(日本経済新聞2020.02.06)
再配達削減への奥の手
在宅率の高い早朝(6~9時)荷物を配達する動きが広がっている。
アマゾンジャパンが早朝宅配の試みを地方都市にも広げ始めたほか、佐川急便も本格サービスの開始へ検討を始めた。
インターネット通販の拡大で宅配便の需要は増える一方、配送現場の人手不足は深刻だ。通勤・通学前に確実に届ける事で、再配達を減らしたい思惑がある。
「おはようございます。アマゾンジャパンです。」名古屋市内の住宅街で、個人ドライバーの男性(44)が一軒家のインターホンを押したのは午前7時45分だった。
スーツ姿の女性にアマゾンから委託された荷物を渡すと、次の配達場所へ向かった。午前8時までに宅配ボックスへの配達を含め4個の荷物を配った。
アマゾンジャパンは個人の運送事業者に配送を委託する「アマゾンフレックス」を2018年11月から東京・神奈川の一部で開始。最近は仙台市や札幌市にも広がっている。一番早い勤務時間は7時から。男性は「7時半になればインターホンを押していいと説明を受けている」といい、「最初は戸惑うお客も多いが、2回目以降は普通に受け取ってもらえた」と話す。

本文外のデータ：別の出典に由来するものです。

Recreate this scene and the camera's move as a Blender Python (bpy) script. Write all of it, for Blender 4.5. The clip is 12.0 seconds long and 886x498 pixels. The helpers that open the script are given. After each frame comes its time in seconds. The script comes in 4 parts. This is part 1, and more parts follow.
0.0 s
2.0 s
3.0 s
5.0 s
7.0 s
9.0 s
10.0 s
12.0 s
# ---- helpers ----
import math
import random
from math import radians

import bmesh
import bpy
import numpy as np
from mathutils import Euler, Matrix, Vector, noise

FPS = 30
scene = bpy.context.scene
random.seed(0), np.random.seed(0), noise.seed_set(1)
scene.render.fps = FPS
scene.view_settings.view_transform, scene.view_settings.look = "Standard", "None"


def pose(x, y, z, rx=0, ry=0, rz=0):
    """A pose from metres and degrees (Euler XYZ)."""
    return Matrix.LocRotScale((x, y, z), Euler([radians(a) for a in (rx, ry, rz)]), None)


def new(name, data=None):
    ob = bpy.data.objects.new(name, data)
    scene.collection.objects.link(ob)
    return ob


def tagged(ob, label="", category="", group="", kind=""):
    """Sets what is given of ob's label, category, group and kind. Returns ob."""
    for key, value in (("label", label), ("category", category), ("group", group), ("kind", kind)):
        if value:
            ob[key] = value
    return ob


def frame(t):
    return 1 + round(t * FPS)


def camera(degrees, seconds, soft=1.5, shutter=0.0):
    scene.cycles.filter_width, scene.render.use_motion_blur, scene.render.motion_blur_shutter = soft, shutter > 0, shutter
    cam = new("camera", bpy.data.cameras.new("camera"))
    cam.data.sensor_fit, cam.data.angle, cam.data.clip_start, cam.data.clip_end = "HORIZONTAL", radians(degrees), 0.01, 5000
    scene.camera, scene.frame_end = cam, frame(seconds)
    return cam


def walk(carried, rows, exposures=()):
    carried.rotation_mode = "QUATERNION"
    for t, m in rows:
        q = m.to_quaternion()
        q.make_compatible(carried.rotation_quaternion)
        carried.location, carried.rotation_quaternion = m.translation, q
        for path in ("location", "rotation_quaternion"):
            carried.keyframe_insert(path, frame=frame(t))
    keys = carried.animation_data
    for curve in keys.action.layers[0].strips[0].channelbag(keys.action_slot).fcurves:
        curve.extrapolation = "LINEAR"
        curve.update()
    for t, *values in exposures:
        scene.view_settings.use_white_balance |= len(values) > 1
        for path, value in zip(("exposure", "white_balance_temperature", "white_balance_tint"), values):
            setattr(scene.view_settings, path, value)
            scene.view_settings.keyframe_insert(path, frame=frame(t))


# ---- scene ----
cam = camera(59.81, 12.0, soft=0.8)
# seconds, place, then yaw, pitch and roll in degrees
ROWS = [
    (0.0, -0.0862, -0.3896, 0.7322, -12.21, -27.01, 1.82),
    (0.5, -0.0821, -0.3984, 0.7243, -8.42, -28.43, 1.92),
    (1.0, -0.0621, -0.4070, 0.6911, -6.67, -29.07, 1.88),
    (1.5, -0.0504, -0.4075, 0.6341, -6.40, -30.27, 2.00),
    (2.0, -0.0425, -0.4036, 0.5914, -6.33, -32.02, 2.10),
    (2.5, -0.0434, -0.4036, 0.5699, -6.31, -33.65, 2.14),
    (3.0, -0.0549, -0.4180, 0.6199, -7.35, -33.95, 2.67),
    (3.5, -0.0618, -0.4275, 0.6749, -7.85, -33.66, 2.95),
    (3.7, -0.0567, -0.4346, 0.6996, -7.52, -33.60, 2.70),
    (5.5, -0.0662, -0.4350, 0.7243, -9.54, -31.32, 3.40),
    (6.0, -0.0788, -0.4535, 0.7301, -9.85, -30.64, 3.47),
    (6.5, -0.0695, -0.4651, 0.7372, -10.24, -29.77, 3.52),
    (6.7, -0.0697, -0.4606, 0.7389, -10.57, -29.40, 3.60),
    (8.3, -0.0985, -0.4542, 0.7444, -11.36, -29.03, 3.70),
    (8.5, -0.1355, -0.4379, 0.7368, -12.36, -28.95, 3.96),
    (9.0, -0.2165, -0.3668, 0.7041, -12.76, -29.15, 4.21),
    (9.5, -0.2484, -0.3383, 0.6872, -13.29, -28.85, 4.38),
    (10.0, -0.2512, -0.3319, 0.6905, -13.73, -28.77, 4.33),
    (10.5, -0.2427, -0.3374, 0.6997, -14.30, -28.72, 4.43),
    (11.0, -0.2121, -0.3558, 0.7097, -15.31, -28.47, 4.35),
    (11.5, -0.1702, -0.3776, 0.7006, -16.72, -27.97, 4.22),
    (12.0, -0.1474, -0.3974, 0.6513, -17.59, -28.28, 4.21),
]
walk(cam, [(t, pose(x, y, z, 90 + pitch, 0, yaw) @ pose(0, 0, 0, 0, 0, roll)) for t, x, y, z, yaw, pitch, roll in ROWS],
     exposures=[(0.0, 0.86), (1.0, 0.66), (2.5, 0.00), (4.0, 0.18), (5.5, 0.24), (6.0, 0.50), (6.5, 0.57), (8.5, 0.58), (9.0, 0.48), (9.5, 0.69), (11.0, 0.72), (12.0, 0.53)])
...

アスクルのネット通販「LOHACO」が一部地域で展開する配送サービス「ハッピーオンタイム」では午前6時から1時間単位で配送時間を指定できる。早朝の時間指定が出来るのは同社だけだ。佐川急便も早朝配達サービスの本格導入を検討している。
1998年、宅配便最大手のヤマト運輸が配達時間帯を選べるサービスを始めてから、時間帯指定サービスが定着。ただ、朝は9時以前には配達をしない事が業界内の暗黙の了解とされてきた。業界の慣習が変わろうとしている背景には、取扱数の急増と減らない再配達がある。
国土交通省によると、2018年度の宅配便の取扱数は約43億個。ネット通販の急拡大で過去10年で3割増えた。

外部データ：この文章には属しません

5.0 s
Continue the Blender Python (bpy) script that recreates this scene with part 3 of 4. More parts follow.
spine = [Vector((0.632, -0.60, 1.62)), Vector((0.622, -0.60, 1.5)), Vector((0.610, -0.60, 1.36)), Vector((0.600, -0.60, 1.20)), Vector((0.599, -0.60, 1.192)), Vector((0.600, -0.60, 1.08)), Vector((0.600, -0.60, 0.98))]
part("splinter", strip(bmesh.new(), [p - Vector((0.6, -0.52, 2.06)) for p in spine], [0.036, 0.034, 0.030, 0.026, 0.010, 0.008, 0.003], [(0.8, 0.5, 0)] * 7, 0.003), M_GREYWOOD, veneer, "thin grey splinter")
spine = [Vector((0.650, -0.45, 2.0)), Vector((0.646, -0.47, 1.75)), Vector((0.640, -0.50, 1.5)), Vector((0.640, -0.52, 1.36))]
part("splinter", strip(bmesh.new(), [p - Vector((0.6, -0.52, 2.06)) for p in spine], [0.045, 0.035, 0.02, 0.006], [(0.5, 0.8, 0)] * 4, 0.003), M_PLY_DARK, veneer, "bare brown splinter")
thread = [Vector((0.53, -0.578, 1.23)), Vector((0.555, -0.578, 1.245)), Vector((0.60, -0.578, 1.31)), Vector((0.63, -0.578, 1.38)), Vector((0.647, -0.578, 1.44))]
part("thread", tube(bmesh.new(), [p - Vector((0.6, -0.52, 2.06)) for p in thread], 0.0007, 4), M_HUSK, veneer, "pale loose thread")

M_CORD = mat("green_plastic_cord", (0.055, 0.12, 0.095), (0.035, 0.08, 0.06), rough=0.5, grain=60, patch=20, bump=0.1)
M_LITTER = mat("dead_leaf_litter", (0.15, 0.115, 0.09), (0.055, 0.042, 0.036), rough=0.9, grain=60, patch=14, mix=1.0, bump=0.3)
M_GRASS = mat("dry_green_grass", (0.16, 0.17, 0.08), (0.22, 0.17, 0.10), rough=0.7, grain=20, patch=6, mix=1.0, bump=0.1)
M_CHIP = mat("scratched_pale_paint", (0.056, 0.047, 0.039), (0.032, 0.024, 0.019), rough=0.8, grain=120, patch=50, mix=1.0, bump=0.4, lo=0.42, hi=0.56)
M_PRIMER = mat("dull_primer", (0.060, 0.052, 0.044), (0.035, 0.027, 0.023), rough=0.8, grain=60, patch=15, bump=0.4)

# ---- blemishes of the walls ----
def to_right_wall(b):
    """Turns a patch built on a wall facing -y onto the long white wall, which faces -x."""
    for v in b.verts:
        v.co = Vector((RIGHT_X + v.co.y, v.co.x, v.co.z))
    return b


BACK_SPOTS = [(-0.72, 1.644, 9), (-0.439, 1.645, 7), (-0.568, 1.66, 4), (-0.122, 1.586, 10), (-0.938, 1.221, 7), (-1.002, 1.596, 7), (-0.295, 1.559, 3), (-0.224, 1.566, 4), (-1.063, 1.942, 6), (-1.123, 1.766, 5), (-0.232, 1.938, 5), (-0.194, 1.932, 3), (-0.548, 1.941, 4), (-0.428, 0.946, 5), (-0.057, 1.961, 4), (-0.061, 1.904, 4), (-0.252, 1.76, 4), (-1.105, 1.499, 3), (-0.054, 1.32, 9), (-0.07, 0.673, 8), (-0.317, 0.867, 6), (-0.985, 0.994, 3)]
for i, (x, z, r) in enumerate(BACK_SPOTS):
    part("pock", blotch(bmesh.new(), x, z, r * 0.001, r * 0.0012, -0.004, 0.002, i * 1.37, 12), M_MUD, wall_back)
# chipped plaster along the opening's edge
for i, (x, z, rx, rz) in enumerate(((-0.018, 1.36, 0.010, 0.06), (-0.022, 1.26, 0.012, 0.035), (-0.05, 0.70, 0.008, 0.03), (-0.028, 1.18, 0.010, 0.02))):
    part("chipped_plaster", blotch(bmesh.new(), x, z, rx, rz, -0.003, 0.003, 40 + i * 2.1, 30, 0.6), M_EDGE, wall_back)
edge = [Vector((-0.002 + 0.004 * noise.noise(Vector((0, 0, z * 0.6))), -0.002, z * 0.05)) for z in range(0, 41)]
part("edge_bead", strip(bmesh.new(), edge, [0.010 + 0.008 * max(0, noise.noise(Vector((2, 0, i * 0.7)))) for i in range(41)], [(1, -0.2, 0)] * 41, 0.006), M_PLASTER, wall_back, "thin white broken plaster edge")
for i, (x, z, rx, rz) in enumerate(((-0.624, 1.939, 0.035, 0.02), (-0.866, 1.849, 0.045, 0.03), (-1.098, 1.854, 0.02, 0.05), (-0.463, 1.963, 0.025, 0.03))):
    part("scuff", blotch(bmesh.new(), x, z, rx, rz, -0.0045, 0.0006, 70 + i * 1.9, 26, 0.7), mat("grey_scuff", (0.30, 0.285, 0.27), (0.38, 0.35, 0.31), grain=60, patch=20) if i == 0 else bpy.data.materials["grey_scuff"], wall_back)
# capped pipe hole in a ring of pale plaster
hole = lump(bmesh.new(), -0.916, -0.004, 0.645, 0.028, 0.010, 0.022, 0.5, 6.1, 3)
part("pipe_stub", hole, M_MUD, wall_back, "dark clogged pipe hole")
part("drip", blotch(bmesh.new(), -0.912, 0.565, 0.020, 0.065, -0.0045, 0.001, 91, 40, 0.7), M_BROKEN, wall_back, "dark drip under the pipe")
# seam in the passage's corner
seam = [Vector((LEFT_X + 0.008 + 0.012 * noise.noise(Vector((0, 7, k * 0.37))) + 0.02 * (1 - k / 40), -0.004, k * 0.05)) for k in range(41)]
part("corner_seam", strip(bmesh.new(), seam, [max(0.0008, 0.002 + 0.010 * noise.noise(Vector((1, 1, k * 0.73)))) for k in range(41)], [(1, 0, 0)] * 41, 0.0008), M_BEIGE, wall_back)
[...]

さらに各社を悩ませているのが再配達問題だ。大手3社(ヤマト運輸、佐川急便、日本郵便)の19年10月の再配達率は全国平均で15%で、都市部では16.6%だ。国交省は、再配達で年間約9万人分の労働力が浪費されていると試算。再配達を減らさなければ、物流分野の人手不足解消は難しいとみる。
大手ECサイト「楽天市場」を運営する楽天で物流部門を担当する滝沢執行役員は「在宅率が一番高いのは朝。午前10時までにどれだけ配達できるかで生産性は大きく変わる」と指摘する。
ただ、早朝になればなるほど就寝中に起こされたといった消費者の反発も予想される。このため、楽天でも一部地域で午前7時からの配達を始めたものの、土日や休日は8時以降に届けるように配慮しているという。
早朝に届ける商品と宅配便をセットで届ける試みもでてきた。新聞販売店を活用して宅配網を広げるラストワンマイルソリューション(東京・中央)は、玄関先などに荷物を置いて届ける「置き配」と、朝刊配達を組み合わせた早朝配達を宅配大手と検討している。
宅配便は朝受け取る。そんな風景が広がるかもしれない。